Interserve plc is a multinational support services and construction company based in the UK, with a revenue of £3.2 billion in 2015 and a workforce of more than 80,000 people worldwide. The company is headquartered in Reading, Berkshire and is listed on the .

Interserve traces its origins to 1884, when the London and Tilbury Lighterage Company Limited (LTLD) was formed to transfer goods by sailing barge to and from ships on the River Thames, London, England. A lighterage is the fee paid for the use of a Lighter, a large, open, flat bottomed barge, that could transport goods a short distance in shallow waters. At the time London was the busiest port in the world. Lightering provided a service much in demand in the overcrowded river because of the need to transship goods from ships berthed there and to convey them to the riverside wharves, where the larger open water cargo ships were unable to dock due to their size and draft or, to more efficiently and effectively deal with the number of ships congregating in the river. By 1887 the company is recorded as occupying premises of a former Lloyd's Register Proving House and Chain-Testing Shed and subsequent Police Station at Preston Road, West India Docks

In 1888 the company expanded into dredging, where mechanisation led to greatly improved productivity, and secured a contract with the Port of London (PLA) to remove dredged ballast. This new venture was complementary to the existing business, utilising the barges already owned by the company, together with their knowledge of the river and its tides. There was a further synergy between lightering and dredging; lightering was necessary where ports were shallow and the draft of a vessel needed to be reduced to facilitate their entry into port, whereas dredging increased the depth of river channels to enable vessels with a larger draft to berth into port. The company’s move into dredging therefore protected its commercial interest against the perceived threat to lightering.

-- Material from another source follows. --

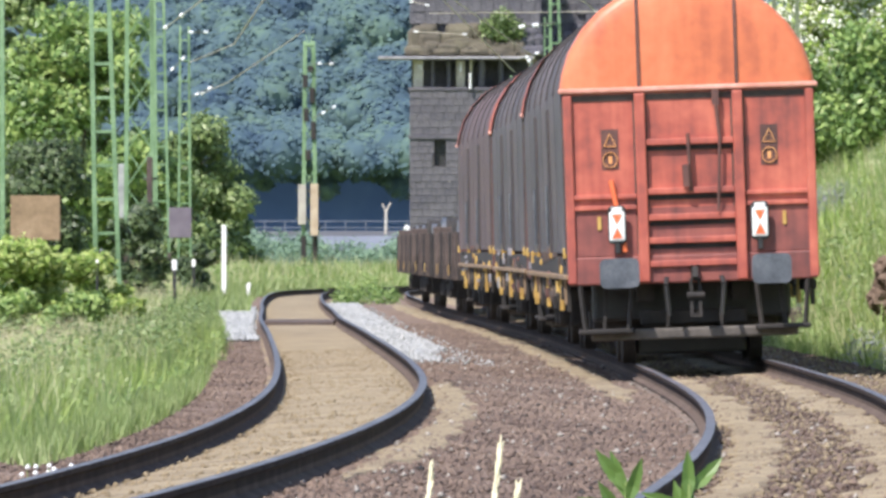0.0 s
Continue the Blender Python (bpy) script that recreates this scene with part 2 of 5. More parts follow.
LINE_Y, RIGHT_X = smooth_line(
    [-40, -20, 0, 10, 20, 30, 40, 50, 55, 62, 70, 78, 87, 97, 109, 123, 150, 178, 211, 235, 254, 272, 290, 300, 310, 322, 338, 353, 361, 380, 400, 430, 479.7, 520, 560],
    [-8.0, -5.4, -3.05, -1.95, -0.9, 0.05, 0.95, 1.68, 2.0, 2.37, 2.71, 2.95, 3.1, 3.12, 3.05, 2.87, 2.45, 1.76, 0.85, 0.35, 0.02, -0.24, -0.37, -0.32, -0.02, 0.7, 2.3, 4.7, 6.2, 10.2, 15.2, 24, 38, 58, 75])
_, LEFT_X = smooth_line(
    [-40, -20, 0, 20, 40, 50, 55, 61, 67, 76, 86, 96, 110, 126, 157, 181, 202, 233, 254, 272, 290, 300, 310, 322, 338, 353, 361, 380, 400, 430, 479.7, 520, 560],
    [-11.8, -9.2, -6.8, -4.6, -2.85, -2.15, -1.8, -1.54, -1.27, -1.04, -0.92, -0.94, -1.13, -1.44, -2.12, -2.7, -3.05, -3.65, -3.97, -4.22, -4.37, -4.35, -4.05, -3.35, -1.78, 0.6, 2.1, 6.0, 10.9, 19.7, 33.4, 53.4, 70.4])


def right_x(y):
    return np.interp(y, LINE_Y, RIGHT_X)


def left_x(y):
    return np.interp(y, LINE_Y, LEFT_X)


def grade(y):
    """Height of the line: it falls gently towards the far bend."""
    return np.interp(y, [0, 60, 100, 200, 255, 300, 340, 560], [0, 0, -0.02, -0.04, -0.065, -0.115, -0.16, -0.16])


def cant(y, most):
    """How far the right rail lies above the left one."""
    return np.interp(y, [0, 75, 110, 150, 200, 280, 320, 560], [most, most, most * 0.6, most * 0.25, 0, -0.02, -0.04, -0.05])


def tilt(x, y):
    """How far the bed at (x, y) is raised by the cant of the track that it carries."""
    z = float(grade(y))
    for middle, most in ((left_x, 0.13), (right_x, 0.10)):
        d = float(x - middle(y))
        fade = max(0.0, min(1.0, (2.0 - abs(d)) / 0.7))
        z += float(cant(y, most)) * max(-1.0, min(1.0, d / 1.0)) * 0.66 * fade
    return z


def ground_z(x, y):
    """Height of the earth: a bed under the tracks, a bank to the right, lower land to the left."""
    x, y = np.asarray(x, float), np.asarray(y, float)
    o = x - np.interp(y, LINE_Y, RIGHT_X)
    near = np.clip((y - 55) / 45, 0, 1)
    bank = np.clip(o - 2.75, 0, 9) * 0.68 * near
    bank = bank + np.clip(o - 11.75, 0, 60) * 0.25 * near
    low = -np.clip(-o - 7.5, 0, 6) * 0.06
    far = np.clip((y - 420) / 120, 0, 1)
    bank = bank * (1 - np.clip((y - 470) / 60, 0, 1))
    low = low + 0.78 * np.clip((y - 190) / 110, 0, 1) * np.clip((-o - 6.6) / 2.2, 0, 1) * (1 - np.clip((y - 430) / 60, 0, 1))
    wave = 0.05 * np.sin(x * 1.7 + y * 0.21) * np.sin(y * 0.37 + x * 0.3)
    bed = (o > -6.6) & (o < 2.4)
    return np.where(bed, -0.42, -0.3 + wave) + bank + low - 1.2 * far


# ---- ground sheet ----
def grid_sheet(name, us, ys, place, material):
    verts, faces = [], []
    for y in ys:
        for u in us:
            verts.append(place(u, y))
    w = len(us)
    for j in range(len(ys) - 1):
        for i in range(w - 1):
            a = j * w + i
            faces.append((a, a + 1, a + w + 1, a + w))
    return mesh_ob(name, verts, faces, material)


def on_ground(o, y):
    c = float(np.interp(y, LINE_Y, RIGHT_X))
    return (c + o, y, float(ground_z(c + o, y)))


us = [-4000, -1500, -600, -250, -120, -60, -40, -30, -24, -20, -17, -15, -13.5, -12, -11, -10, -9, -8.4, -7.8, -7.2, -6.8, -6.55, -4, 0, 2.35, 2.6, 2.9, 3.3,
      3.8, 4.4, 5, 5.7, 6.4, 7.2, 8, 9, 10, 11, 12, 14, 17, 21, 26, 32, 40, 55, 80, 120, 250, 600, 1500, 4000]
ys_ground = [-3000, -800, -200, -60] + list(range(-20, 480, 3)) + [490, 505, 520, 540, 560, 620, 700, 900, 1400, 2500, 4900]
ground = grid_sheet("ground", us, ys_ground, on_ground, EARTH)
tagged(ground, "green grassy earth beside the railway line", "ground", kind="structure")


def bed_height(o):
    return float(np.interp(o, [-7.1, -6.3, -5.9, -2.0, 1.5, 1.9, 2.5, 2.9], [-0.5, -0.3, -0.2, -0.2, -0.2, -0.22, -0.3, -0.5]))


bed_us = [-7.1, -6.7, -6.3, -5.9] + [round(-5.6 + 0.3 * i, 2) for i in range(24)] + [1.9, 2.2, 2.5, 2.9]
ys_bed = [y * 1.0 for y in range(-20, 160)] + list(range(160, 520, 3))
rng = random.Random(5)
ballast = grid_sheet("ballast", bed_us, ys_bed, lambda o, y: (float(right_x(y)) + o, y, bed_height(o) + tilt(float(right_x(y)) + o, y) + rng.uniform(-0.015, 0.015)), BALLAST)
tagged(ballast, "reddish brown crushed stone ballast under both tracks", "ballast", kind="structure")


def strip(name, middle, o0, o1, y0, y1, z, material, label, ragged=0.0, step=1.0):
    """A thin bed that follows a track, with ragged edges."""
    rr = random.Random(hash((round(o0 * 100), round(y0))) % 1000)
    verts, faces = [], []
    ys = np.arange(y0, y1, step)
    cols = 6
    for y in ys:
        a, b = o0 + rr.uniform(-ragged, ragged), o1 + rr.uniform(-ragged, ragged)
        pinch = min(1.0, (y - y0) / 8 + 0.08, (y1 - y) / 8 + 0.08)
        m = (a + b) / 2
        for i in range(cols):
            o = m + (a + (b - a) * i / (cols - 1) - m) * pinch
            edge = -0.05 if i in (0, cols - 1) else 0.0
            verts.append((float(middle(y)) + o, y, z + edge + tilt(float(middle(y)) + o, y) + rr.uniform(-0.006, 0.006)))
    for j in range(len(ys) - 1):
        for i in range(cols - 1):
            a = j * cols + i
            faces.append((a, a + 1, a + cols + 1, a + cols))
    return tagged(mesh_ob(name, verts, faces, material), label, "ballast", kind="structure")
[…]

This can be seen vindicated by the decline in lighterage for dry bulk cargo after the middle of the 20th century, although the eventual decline in lighterage was caused by the adoption of road haulage as the main distribution method when London's docks moved downstream (away from what is now known as Docklands) and shipping adopted containerisation methods. However, for the time being lightering still thrived and the New Zealand based Ashburton Guardian reported in 1890 that the Company was an early pioneer in the transshipment of frozen meat. The newspaper noted that their capabilities for handling this cargo had been highlighted during a trip, organized for delegates at the International Congress on Inland Navigation, to inspect the company's custom built vessels complete with cold chambers that enabled the meat to arrive at Smithfield Market frozen.